Mais ce qui importe le plus en premier lieu ne serait-il pas de définir exactement le rôle de ces journées et leur positionnement et aspirations par rapport au secteur de l’art pour que l’on ne se contente pas d’accumuler les journées qui n’ont de pertinent que l’appellation racoleuse liée à Carthage et donner ainsi naissance à des événements mort-nés. «Pour les prochaines Jacc il faudrait un commissaire qui chapeaute, conçoit et monte l’exposition quitte à ce qu’il soit non-Tunisien, ouvrons-nous plus si on veut être au même piédestal que les autres grands événements ailleurs. Il faudrait, aussi, un appel à candidature internationale pour le commissariat des Jacc et que le meilleur gagne! Il choisira ainsi ses artistes avec ou sans appel à candidature d’ailleurs et il assumera ses choix puisque ça sera son projet.

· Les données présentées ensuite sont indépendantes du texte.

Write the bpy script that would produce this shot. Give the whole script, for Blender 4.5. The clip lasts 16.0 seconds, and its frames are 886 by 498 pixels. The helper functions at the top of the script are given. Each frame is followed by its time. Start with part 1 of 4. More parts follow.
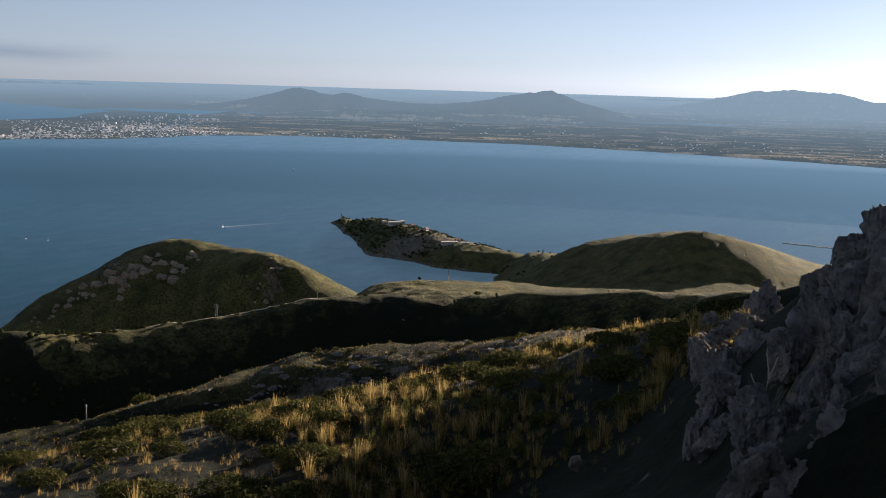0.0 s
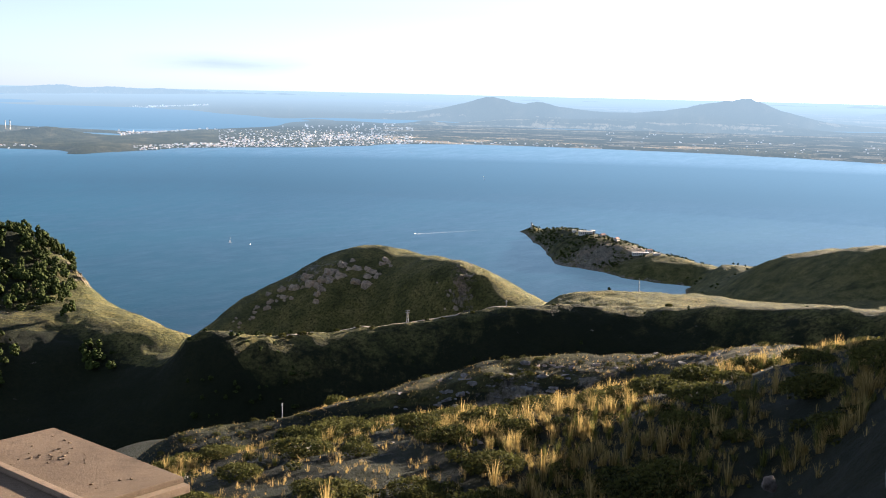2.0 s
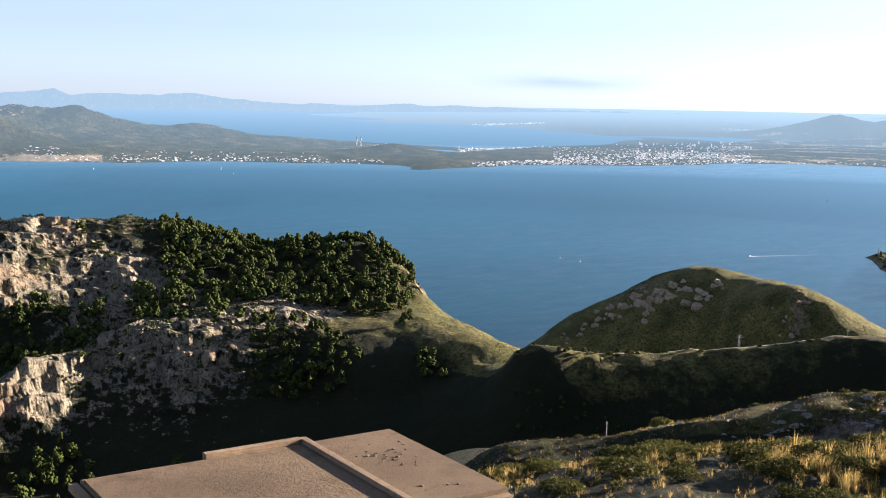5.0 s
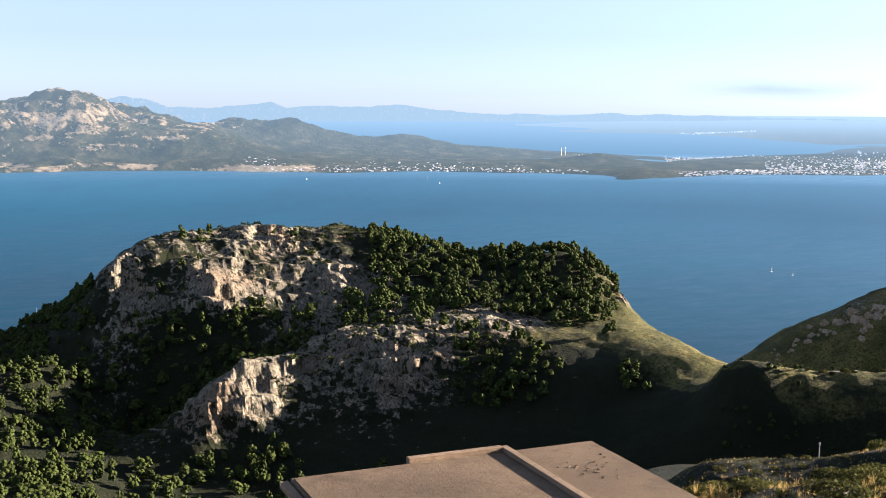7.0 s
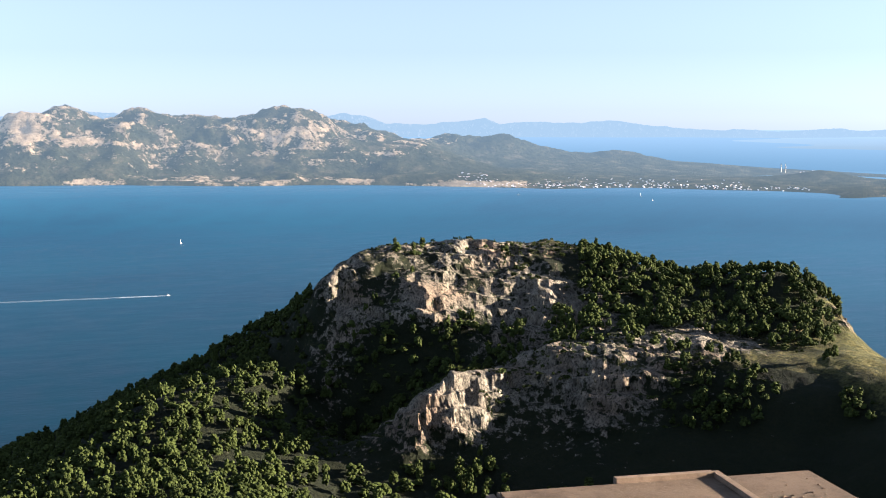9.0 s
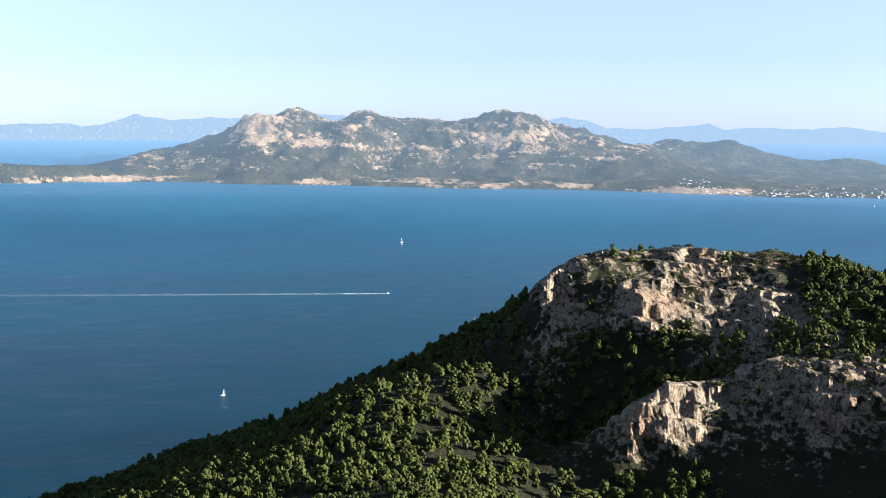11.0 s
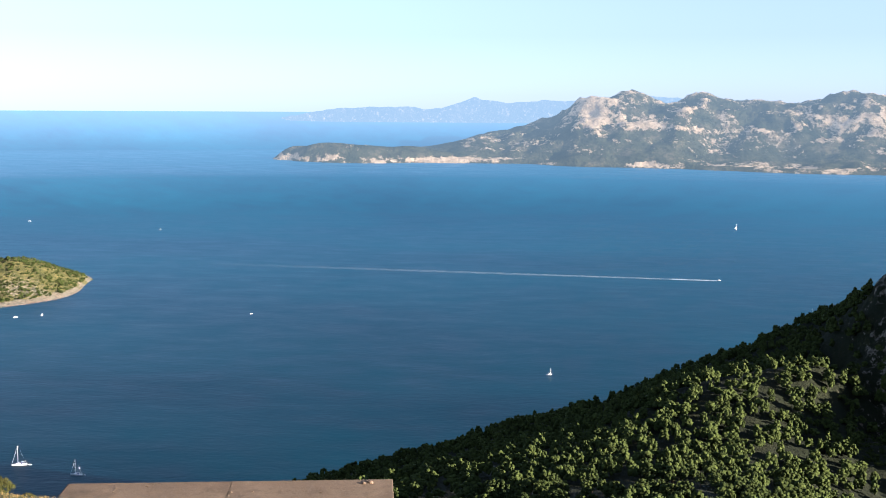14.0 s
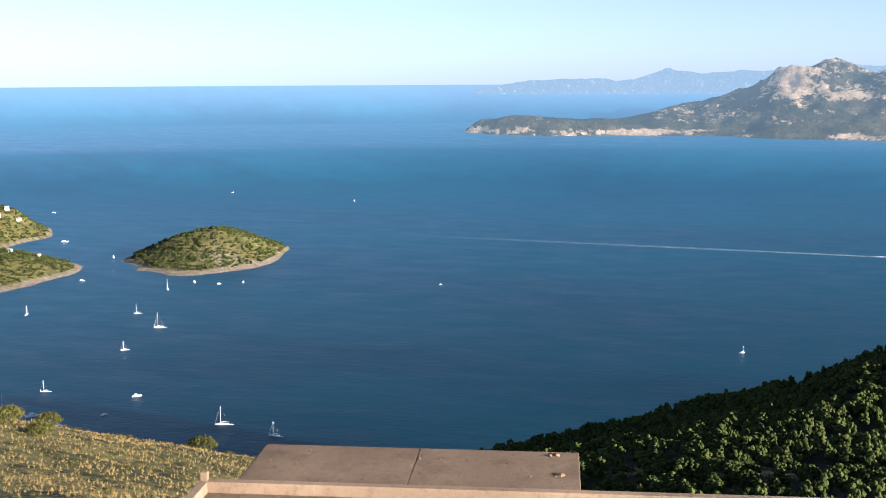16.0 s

Dans le budget il faudra penser à payer le commissaire, la production, le catalogue…. De bonnes habitudes pourront être instaurées, ce que j’espère. Bref, il faut persévérer pour exister !», note l’artiste dans ce sens.
Elle encourage le public à aller voir l’exposition «Dessin et gravure à l’œuvre», abritée par le Musée du Bardo qui, contrairement aux autres expositions, se poursuit pour quelques jours encore. Elle regrette d’ailleurs qu’après tant d’efforts pour les monter, ces expositions soient décrochées rapidement suggérant de les laisser au moins encore un mois.